» **Description of the task**: Please quote every line word for word.

begin Data section

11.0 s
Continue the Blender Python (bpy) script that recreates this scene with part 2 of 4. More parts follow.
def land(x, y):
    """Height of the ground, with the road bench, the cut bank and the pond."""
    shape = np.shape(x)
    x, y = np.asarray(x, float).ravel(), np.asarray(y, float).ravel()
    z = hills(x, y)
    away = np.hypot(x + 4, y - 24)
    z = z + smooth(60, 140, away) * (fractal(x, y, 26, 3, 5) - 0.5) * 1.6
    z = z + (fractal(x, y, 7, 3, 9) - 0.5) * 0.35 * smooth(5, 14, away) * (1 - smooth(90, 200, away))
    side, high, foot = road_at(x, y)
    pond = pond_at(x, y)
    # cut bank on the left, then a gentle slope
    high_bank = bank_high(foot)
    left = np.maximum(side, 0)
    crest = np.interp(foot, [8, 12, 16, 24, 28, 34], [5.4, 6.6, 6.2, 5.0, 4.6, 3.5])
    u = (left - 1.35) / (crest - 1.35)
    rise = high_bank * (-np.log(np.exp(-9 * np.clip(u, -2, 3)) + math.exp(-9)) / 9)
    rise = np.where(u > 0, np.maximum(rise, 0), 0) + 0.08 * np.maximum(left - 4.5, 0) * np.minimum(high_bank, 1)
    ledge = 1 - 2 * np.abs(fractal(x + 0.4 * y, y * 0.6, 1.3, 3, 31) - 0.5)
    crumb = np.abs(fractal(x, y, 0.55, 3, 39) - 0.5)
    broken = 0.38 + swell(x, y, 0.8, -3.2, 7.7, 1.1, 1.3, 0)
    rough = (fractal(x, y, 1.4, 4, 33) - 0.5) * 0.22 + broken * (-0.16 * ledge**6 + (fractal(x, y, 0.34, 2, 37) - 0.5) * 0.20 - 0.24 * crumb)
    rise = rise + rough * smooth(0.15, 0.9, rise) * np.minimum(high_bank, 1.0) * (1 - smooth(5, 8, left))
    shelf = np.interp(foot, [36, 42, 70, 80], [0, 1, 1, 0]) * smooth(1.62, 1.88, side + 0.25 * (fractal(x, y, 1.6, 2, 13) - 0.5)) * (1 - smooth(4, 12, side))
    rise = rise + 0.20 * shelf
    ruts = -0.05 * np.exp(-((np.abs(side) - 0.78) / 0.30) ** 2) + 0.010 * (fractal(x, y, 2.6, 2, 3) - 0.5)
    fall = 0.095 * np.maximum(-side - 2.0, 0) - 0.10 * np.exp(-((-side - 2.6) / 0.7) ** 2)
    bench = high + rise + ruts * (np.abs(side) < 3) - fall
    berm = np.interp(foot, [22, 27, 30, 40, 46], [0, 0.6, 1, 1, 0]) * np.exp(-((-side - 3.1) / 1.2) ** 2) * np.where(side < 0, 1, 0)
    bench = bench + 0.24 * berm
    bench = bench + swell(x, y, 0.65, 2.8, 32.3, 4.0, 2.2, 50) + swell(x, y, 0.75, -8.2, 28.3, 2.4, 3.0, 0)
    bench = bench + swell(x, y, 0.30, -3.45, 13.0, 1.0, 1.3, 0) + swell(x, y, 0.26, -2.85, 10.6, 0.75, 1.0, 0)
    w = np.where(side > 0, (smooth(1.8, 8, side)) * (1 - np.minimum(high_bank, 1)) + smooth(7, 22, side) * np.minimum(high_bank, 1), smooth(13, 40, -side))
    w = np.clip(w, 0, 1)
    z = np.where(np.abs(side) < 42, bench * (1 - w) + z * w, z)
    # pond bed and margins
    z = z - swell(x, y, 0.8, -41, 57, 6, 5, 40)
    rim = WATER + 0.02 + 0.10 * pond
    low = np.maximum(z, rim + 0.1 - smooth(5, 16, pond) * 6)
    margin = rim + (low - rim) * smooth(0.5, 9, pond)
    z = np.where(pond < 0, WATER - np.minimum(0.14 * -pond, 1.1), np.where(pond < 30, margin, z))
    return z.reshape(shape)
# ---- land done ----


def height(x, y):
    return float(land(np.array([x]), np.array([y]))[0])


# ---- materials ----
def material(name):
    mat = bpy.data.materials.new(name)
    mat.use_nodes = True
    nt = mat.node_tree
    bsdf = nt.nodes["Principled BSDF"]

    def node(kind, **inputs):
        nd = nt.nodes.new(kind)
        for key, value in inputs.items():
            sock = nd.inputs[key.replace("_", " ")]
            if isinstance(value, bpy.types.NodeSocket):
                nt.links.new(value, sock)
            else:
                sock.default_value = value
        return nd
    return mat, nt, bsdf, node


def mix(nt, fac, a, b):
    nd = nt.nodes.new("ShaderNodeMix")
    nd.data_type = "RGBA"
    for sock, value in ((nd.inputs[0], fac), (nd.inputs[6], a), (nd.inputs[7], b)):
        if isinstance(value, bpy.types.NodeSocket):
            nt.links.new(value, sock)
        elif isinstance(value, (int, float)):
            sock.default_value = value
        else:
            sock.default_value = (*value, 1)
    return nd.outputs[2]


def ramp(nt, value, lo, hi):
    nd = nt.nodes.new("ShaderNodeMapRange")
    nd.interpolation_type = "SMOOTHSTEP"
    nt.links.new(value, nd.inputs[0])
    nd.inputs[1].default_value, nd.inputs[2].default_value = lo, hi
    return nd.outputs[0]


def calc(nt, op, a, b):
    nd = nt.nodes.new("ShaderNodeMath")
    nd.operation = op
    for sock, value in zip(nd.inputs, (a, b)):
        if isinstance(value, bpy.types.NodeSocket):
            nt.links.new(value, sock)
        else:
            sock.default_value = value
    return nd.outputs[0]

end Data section

» **The output**:
11.0 s
Continue the Blender Python (bpy) script that recreates this scene with part 2 of 4. More parts follow.
def land(x, y):
    """Height of the ground, with the road bench, the cut bank and the pond."""
    shape = np.shape(x)
    x, y = np.asarray(x, float).ravel(), np.asarray(y, float).ravel()
    z = hills(x, y)
    away = np.hypot(x + 4, y - 24)
    z = z + smooth(60, 140, away) * (fractal(x, y, 26, 3, 5) - 0.5) * 1.6
    z = z + (fractal(x, y, 7, 3, 9) - 0.5) * 0.35 * smooth(5, 14, away) * (1 - smooth(90, 200, away))
    side, high, foot = road_at(x, y)
    pond = pond_at(x, y)
    # cut bank on the left, then a gentle slope
    high_bank = bank_high(foot)
    left = np.maximum(side, 0)
    crest = np.interp(foot, [8, 12, 16, 24, 28, 34], [5.4, 6.6, 6.2, 5.0, 4.6, 3.5])
    u = (left - 1.35) / (crest - 1.35)
    rise = high_bank * (-np.log(np.exp(-9 * np.clip(u, -2, 3)) + math.exp(-9)) / 9)
    rise = np.where(u > 0, np.maximum(rise, 0), 0) + 0.08 * np.maximum(left - 4.5, 0) * np.minimum(high_bank, 1)
    ledge = 1 - 2 * np.abs(fractal(x + 0.4 * y, y * 0.6, 1.3, 3, 31) - 0.5)
    crumb = np.abs(fractal(x, y, 0.55, 3, 39) - 0.5)
    broken = 0.38 + swell(x, y, 0.8, -3.2, 7.7, 1.1, 1.3, 0)
    rough = (fractal(x, y, 1.4, 4, 33) - 0.5) * 0.22 + broken * (-0.16 * ledge**6 + (fractal(x, y, 0.34, 2, 37) - 0.5) * 0.20 - 0.24 * crumb)
    rise = rise + rough * smooth(0.15, 0.9, rise) * np.minimum(high_bank, 1.0) * (1 - smooth(5, 8, left))
    shelf = np.interp(foot, [36, 42, 70, 80], [0, 1, 1, 0]) * smooth(1.62, 1.88, side + 0.25 * (fractal(x, y, 1.6, 2, 13) - 0.5)) * (1 - smooth(4, 12, side))
    rise = rise + 0.20 * shelf
    ruts = -0.05 * np.exp(-((np.abs(side) - 0.78) / 0.30) ** 2) + 0.010 * (fractal(x, y, 2.6, 2, 3) - 0.5)
    fall = 0.095 * np.maximum(-side - 2.0, 0) - 0.10 * np.exp(-((-side - 2.6) / 0.7) ** 2)
    bench = high + rise + ruts * (np.abs(side) < 3) - fall
    berm = np.interp(foot, [22, 27, 30, 40, 46], [0, 0.6, 1, 1, 0]) * np.exp(-((-side - 3.1) / 1.2) ** 2) * np.where(side < 0, 1, 0)
    bench = bench + 0.24 * berm
    bench = bench + swell(x, y, 0.65, 2.8, 32.3, 4.0, 2.2, 50) + swell(x, y, 0.75, -8.2, 28.3, 2.4, 3.0, 0)
    bench = bench + swell(x, y, 0.30, -3.45, 13.0, 1.0, 1.3, 0) + swell(x, y, 0.26, -2.85, 10.6, 0.75, 1.0, 0)
    w = np.where(side > 0, (smooth(1.8, 8, side)) * (1 - np.minimum(high_bank, 1)) + smooth(7, 22, side) * np.minimum(high_bank, 1), smooth(13, 40, -side))
    w = np.clip(w, 0, 1)
    z = np.where(np.abs(side) < 42, bench * (1 - w) + z * w, z)
    # pond bed and margins
    z = z - swell(x, y, 0.8, -41, 57, 6, 5, 40)
    rim = WATER + 0.02 + 0.10 * pond
    low = np.maximum(z, rim + 0.1 - smooth(5, 16, pond) * 6)
    margin = rim + (low - rim) * smooth(0.5, 9, pond)
    z = np.where(pond < 0, WATER - np.minimum(0.14 * -pond, 1.1), np.where(pond < 30, margin, z))
    return z.reshape(shape)
# ---- land done ----


def height(x, y):
    return float(land(np.array([x]), np.array([y]))[0])


# ---- materials ----
def material(name):
    mat = bpy.data.materials.new(name)
    mat.use_nodes = True
    nt = mat.node_tree
    bsdf = nt.nodes["Principled BSDF"]

    def node(kind, **inputs):
        nd = nt.nodes.new(kind)
        for key, value in inputs.items():
            sock = nd.inputs[key.replace("_", " ")]
            if isinstance(value, bpy.types.NodeSocket):
                nt.links.new(value, sock)
            else:
                sock.default_value = value
        return nd
    return mat, nt, bsdf, node


def mix(nt, fac, a, b):
    nd = nt.nodes.new("ShaderNodeMix")
    nd.data_type = "RGBA"
    for sock, value in ((nd.inputs[0], fac), (nd.inputs[6], a), (nd.inputs[7], b)):
        if isinstance(value, bpy.types.NodeSocket):
            nt.links.new(value, sock)
        elif isinstance(value, (int, float)):
            sock.default_value = value
        else:
            sock.default_value = (*value, 1)
    return nd.outputs[2]


def ramp(nt, value, lo, hi):
    nd = nt.nodes.new("ShaderNodeMapRange")
    nd.interpolation_type = "SMOOTHSTEP"
    nt.links.new(value, nd.inputs[0])
    nd.inputs[1].default_value, nd.inputs[2].default_value = lo, hi
    return nd.outputs[0]


def calc(nt, op, a, b):
    nd = nt.nodes.new("ShaderNodeMath")
    nd.operation = op
    for sock, value in zip(nd.inputs, (a, b)):
        if isinstance(value, bpy.types.NodeSocket):
            nt.links.new(value, sock)
        else:
            sock.default_value = value
    return nd.outputs[0]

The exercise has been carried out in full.